During our recent two-hour visit, parties of two to four steadily drifted in, taking up seats indoors and along the sidewalk. Many seemed as if they knew the servers — both of whom are from Turkey — and made themselves right at home.
That’s easy to do when the service is so warm and the details are so thoughtfully attended to. Aware that three of us were sharing, for example, our four-dip appetizer came with four spoons. No big deal, perhaps, but such little things make an impression.
So equipped, we could easily all enjoy the hearty hummus, smoky baba ganoush, veggie-loaded tabbouleh and sweet ezme — chilled diced vegetables with pomegranate dressing. Piping hot lavash bread filled with steam and topped with black sesame seeds arrived at about the same time, which is crucial for this combo.
If those foods sound familiar, it’s because they’re staples at Turkish restaurants, at least here in Central Florida. Indeed, Ozturk proudly states that Lale has the same menu as its predecessors, minus a few slow sellers such as zucchini pancakes.
If you’ve dined with Ozturk before, you might remember the lamb shank. Here, it’s a fork-tender leg bathed in a rich red sauce. By the time it arrives at your table, the meat will have simmered for several hours with tomato juice, potatoes and sweet discs of carrot. That lamb, that gravy and a scoop of jasmine rice mixed with orzo make for a satisfying Mediterranean-style dinner.
Our servers urged my group to try the chicken Adana, explaining that a new chef had elevated the spice-infused chicken kebabs. That chef, who hails from Turkey and now assists Ozturk, convinced his boss to swap in dark meat for white.
The result is more tender and more flavorful. So much so, in fact, that the kebabs were a highlight of our dinner, with flavors and textures from red bell pepper, bread crumbs, paprika and a tomato paste from Turkey.
The spinach pide (flatbread) was the meal’s one weak link. A train-shaped oblong pocket was filled with sautéed spinach, flavored with that same Turkish tomato paste, plus red pepper and onions. Crumbled feta cheese on top added a creamy tang but the overall flavor was sour, somehow. My crew would not order that a second time.

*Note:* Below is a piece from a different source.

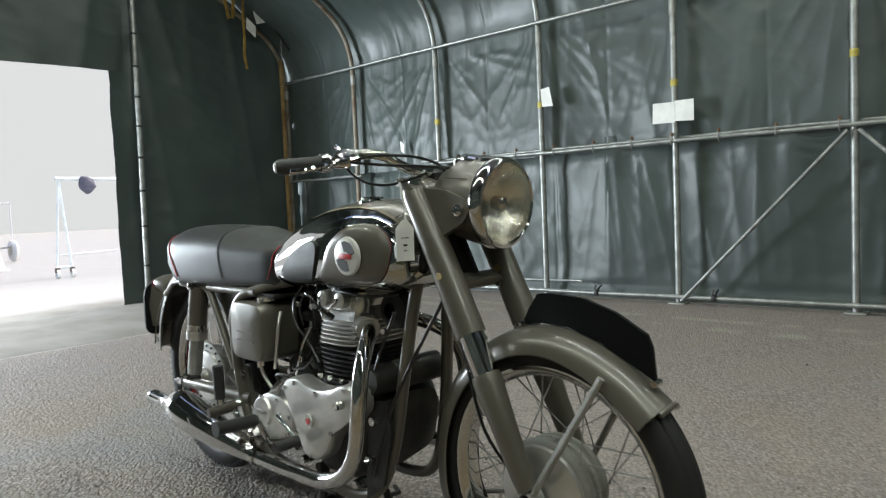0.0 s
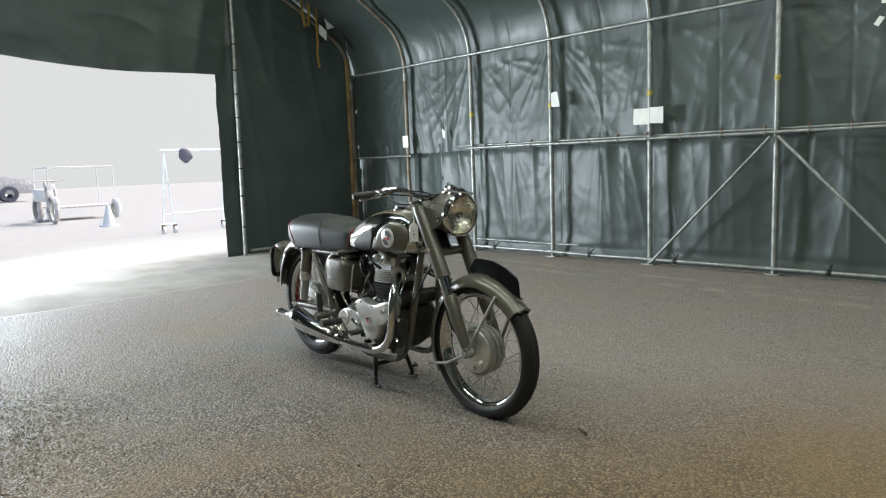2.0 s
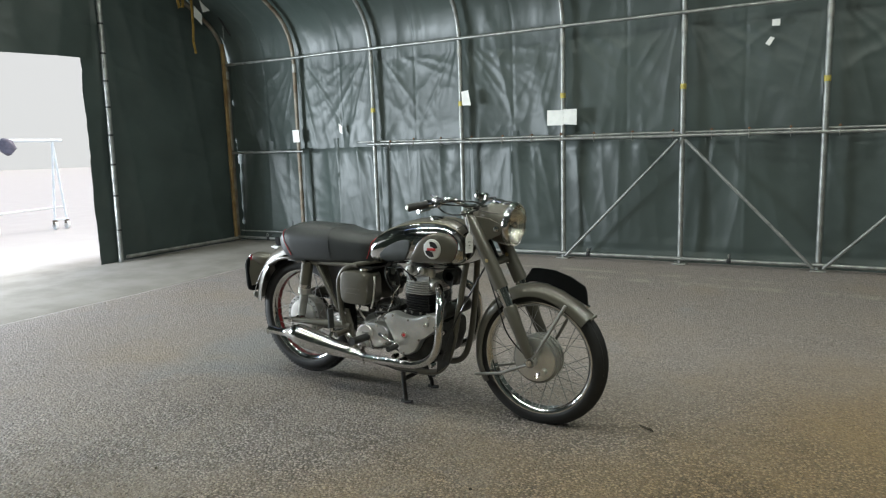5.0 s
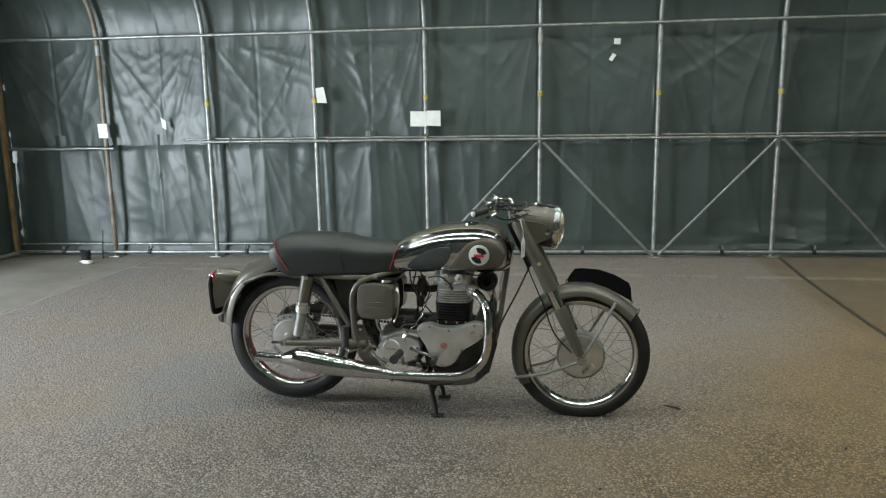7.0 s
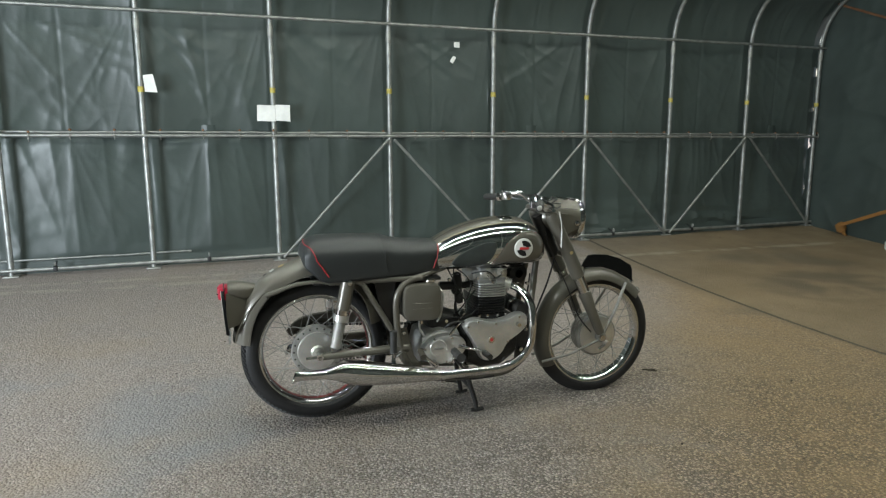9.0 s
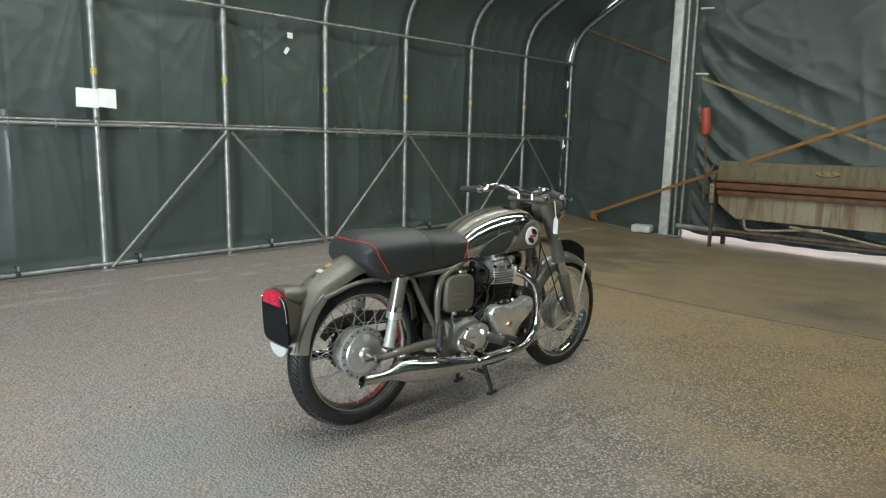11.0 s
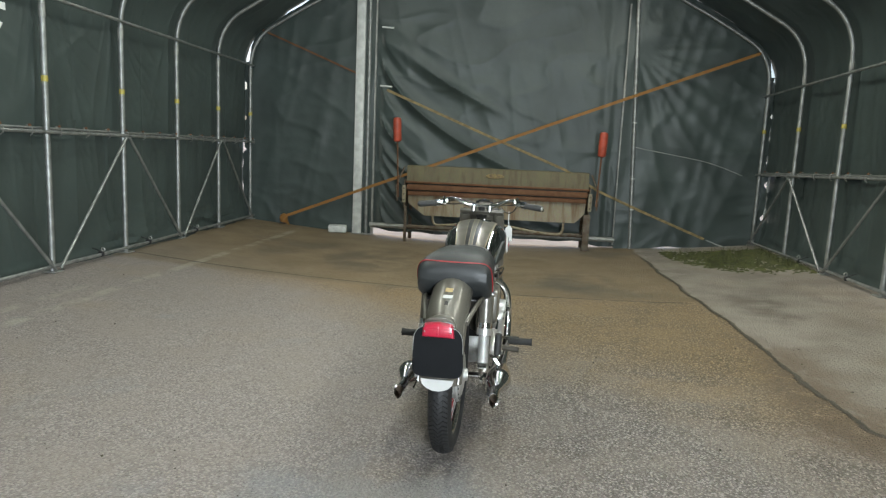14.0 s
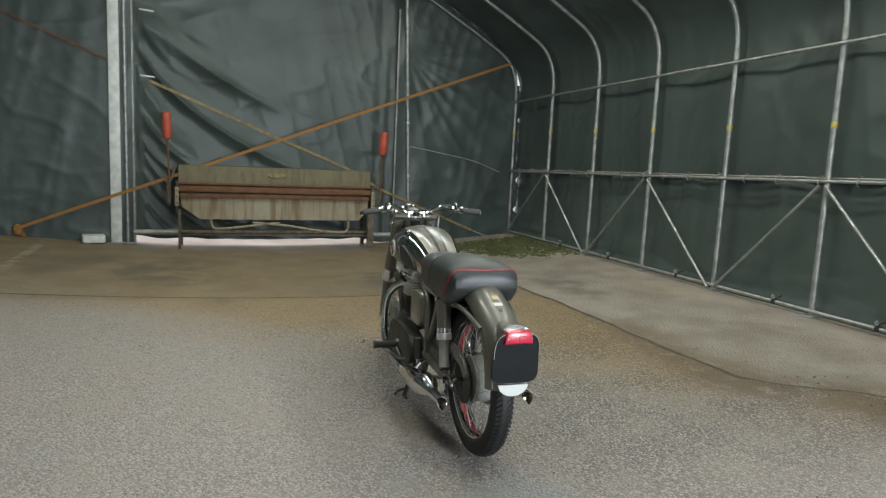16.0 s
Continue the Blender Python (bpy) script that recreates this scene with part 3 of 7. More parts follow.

Lale offers two desserts, and Ozturk makes them both. All you need to know is they’re quite different from one another, and both are a treat. The kunefe is a disc-shaped pastry with a base of shredded wheat. It’s served warm, with a gooey, stringy center of sweet melted cheese that sits atop a sauce of buttery grape molasses. The other dessert, triangles of baklava, is flaky from phyllo dough, filled with crushed walnuts and doused in honey — yet not off-puttingly sweet as, some versions are.
Add a Turkish coffee and you’ll be transported to Bolu, the mountainous province in northwestern Turkey and Ozturk’s birthplace. Located in northwestern Turkey, Bolu is renowned for its hot springs and fine chefs. Ozturk’s father was a chef, as was her ex-husband, who was her partner in the original Bosphorous.
Wouldn’t Ozturk like to grow the business and find more spacious digs? Maybe, she says, but a calm, intimate place is just right for the time being. “I was looking for something small, just to be on the safe side,” she adds. “But you never know.”
Fair enough. But if more people like me stumble onto this lovely little place, the decision to expand may become easier to make. Anyway, there’s never anything safe about being in the restaurant business.